Extrait de l'entretien parue dans DBD (Février 2008)
Charles
Berbérian : À la base, il y a cette histoire de quinze pages écrite par
Jean-Claude pour un collectif financé par le métro toulousain
[Correspondances, paru chez Albin Michel en 2003]. Comme nous aimions
son univers et ses personnages, nous avions eu envie de retravailler
avec lui.
Philippe Dupuy : C’était intéressant de laisser libre champ à un autre scénariste en nous limitant à la partie graphique.
JC
Denis : En ce qui me concerne, c’est un peu la position symétrique.
J’ai toujours eu envie d’écrire avec cette possibilité de voir des
mises en images faites par d’autres. Comme j’étais ravi de cette
première collaboration, j’ai en effet exprimé ma volonté de continuer
cette histoire.
Rencontre artistique logique quand on voit la proximité de vos univers réciproques ?
JC
Denis : Il est clair que nous avons des terrains de prédilection en
commun. Nous partageons, par exemple, ce même intérêt pour le quotidien
avec un zeste de dérapage vers l’imaginaire. Si j’ai vite arrêté
d’utiliser la notion de rêve dans les histoires de Luc Leroi
[Casterman], eux ont continué à le faire…
Charles
Berbérian : Ce qui me plaît dans les scénarios de Jean- Claude, ce sont
leurs orientations obliques. Alors pour le sujet d’Un peu avant la
fortune, qui est en gros « j’ai le ticket gagnant et que vais-je faire
de tout cet argent ? », j’ai savouré la direction du récit. Son
scénario est basé sur ce climax.
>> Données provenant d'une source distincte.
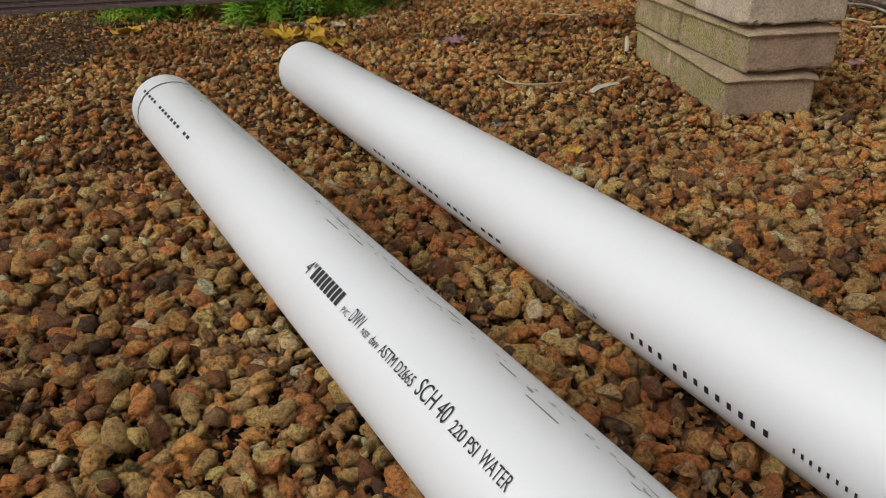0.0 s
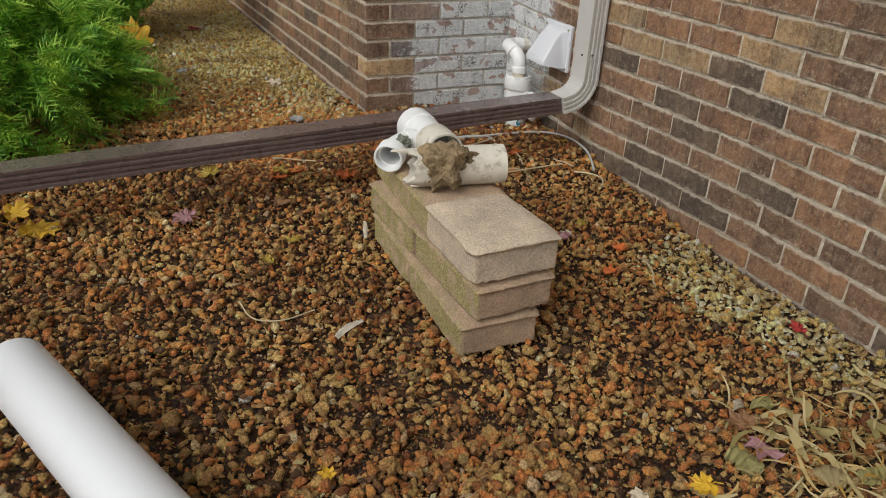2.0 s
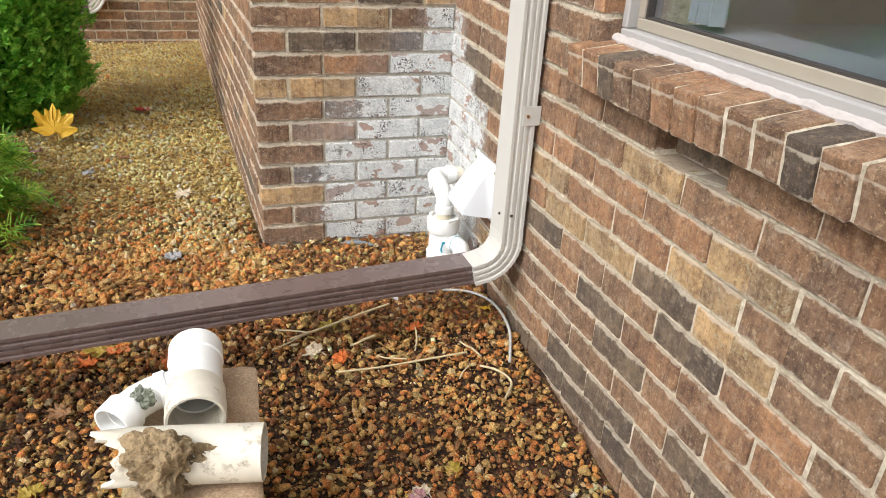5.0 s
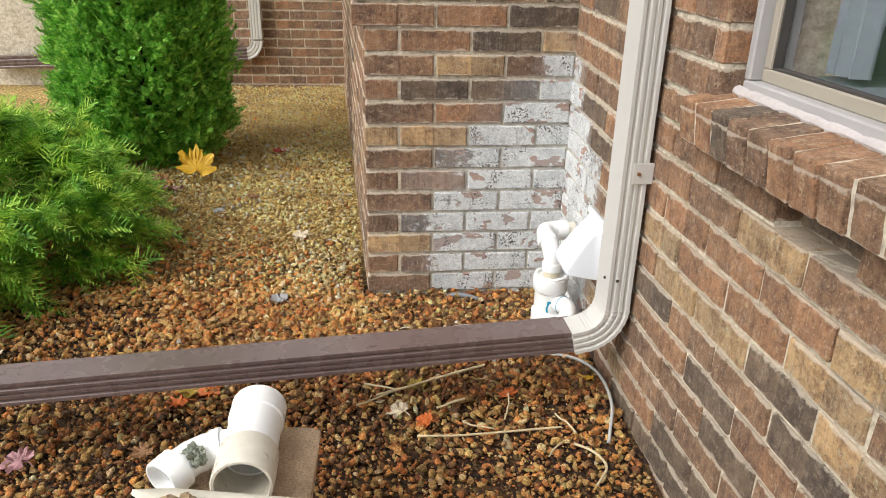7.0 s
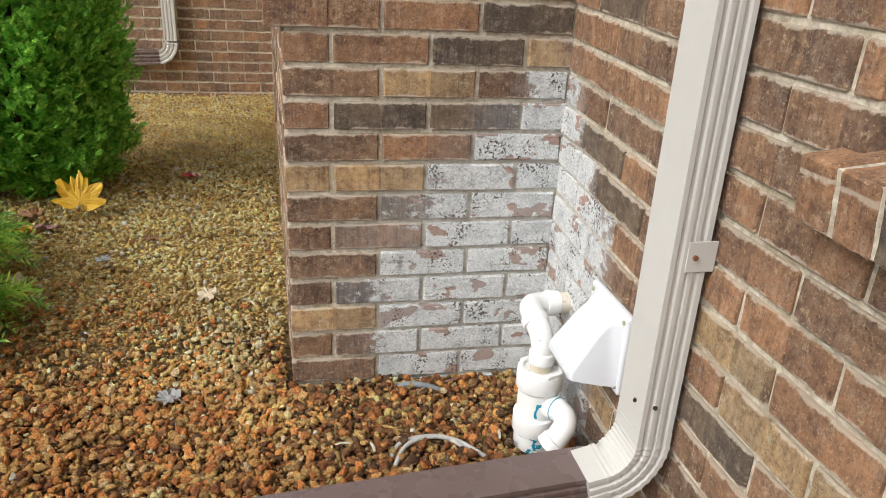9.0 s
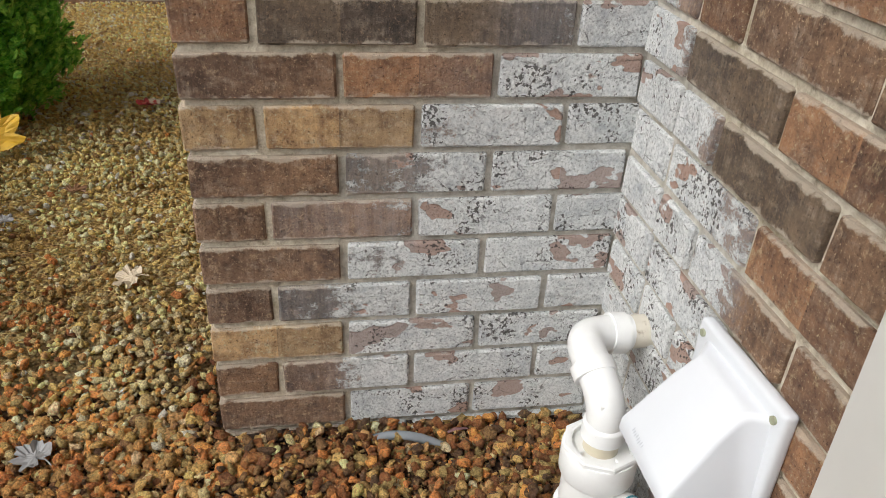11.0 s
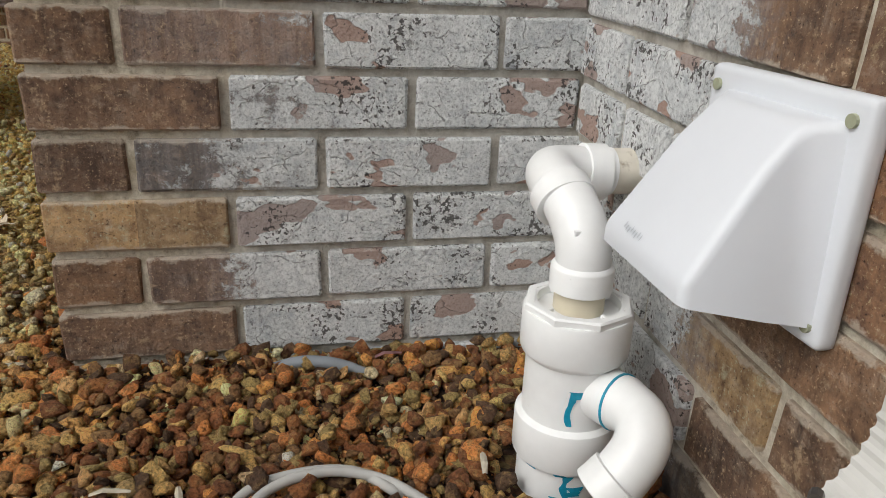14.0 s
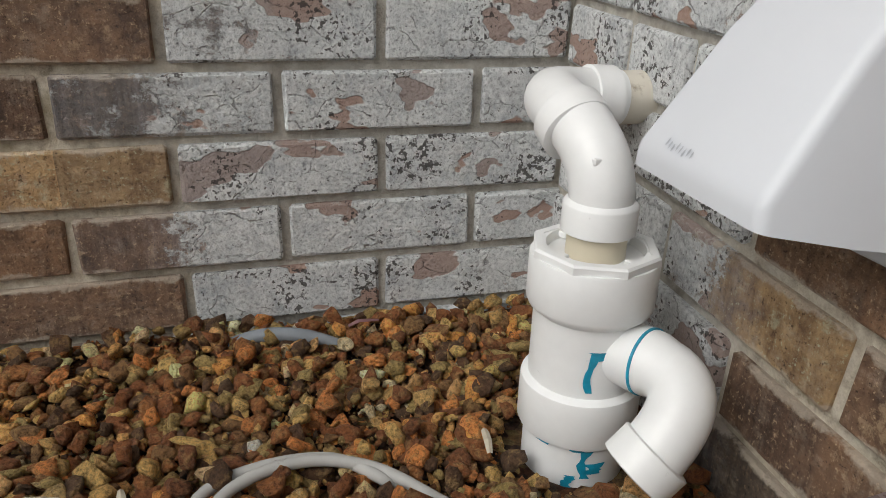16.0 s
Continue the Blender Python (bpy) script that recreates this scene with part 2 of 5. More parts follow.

Je me suis refusé de le lire jusqu’au
bout, histoire de garder du recul sur sa cohérence mais aussi pour le
plaisir de la lecture…
Philippe
Dupuy : Son écriture est graphique et ses dialogues sont très écrits ce
qui est rare dans une BD. Cela donne une couleur…
Charles
Berbérian : Nous nous sommes rendu compte, lors des serrages de boulons
finaux, que bien souvent nous occultions la négation dans nos
dialogues. Par exemple, nous n’écrivons jamais « Je ne suis pas là… »,
mais « J’suis pas là ! ». Cela hérissait le poil de Jean-Claude. Alors,
nous les rajoutions. Il fallait respecter la musique de Jean-Claude.
Philippe
Dupuy : C’est un peu plus complexe que cela. Certains de nos
personnages, en fonction de leur appartenance sociale, marquent la
négation. Cela amène du sens sur ce qu’ils sont et sur leurs niveaux
d’éducation.
JC
Denis : Dans ce livre-là, tout le monde parle de la même manière. Comme
j’avais fait le choix de mettre la négation dès le début, j’ai été très
attentif sur leur rendu.
Aviez-vous établi une sorte de cahier des charges entre vous ?
Philippe
Dupuy : Nous avons une série de plusieurs bordereaux très précis qui
doivent être validés par plusieurs commissions de pré-scénario…
(Rires.)
Charles Berbérian : Nous avons très peu parlé de cela, ce qui nous a
d’ailleurs posé problème lors de la scène de carambolage de voitures.
Il nous a fallu dessiner des bagnoles sous toutes les coutures, or nous
détestons cela… Pour autant, Jean-Claude ne nous a pas donné de
direction de mise en scène comme peuvent le faire certains autres
scénaristes de bande dessinée. Nous n’aurions pas aimé cela.
Philippe
Dupuy : C’est une évidence. Je crois même que j’aurais refusé si cela
avait été le cas. Le plaisir de la mise en scène aurait disparu… C’est
important que chacun puisse s’approprier le travail de l’autre
JC
Denis : Un peu comme en musique. On propose quelque chose d’ouvert pour
que l’autre puisse y trouver sa place et donner son interprétation.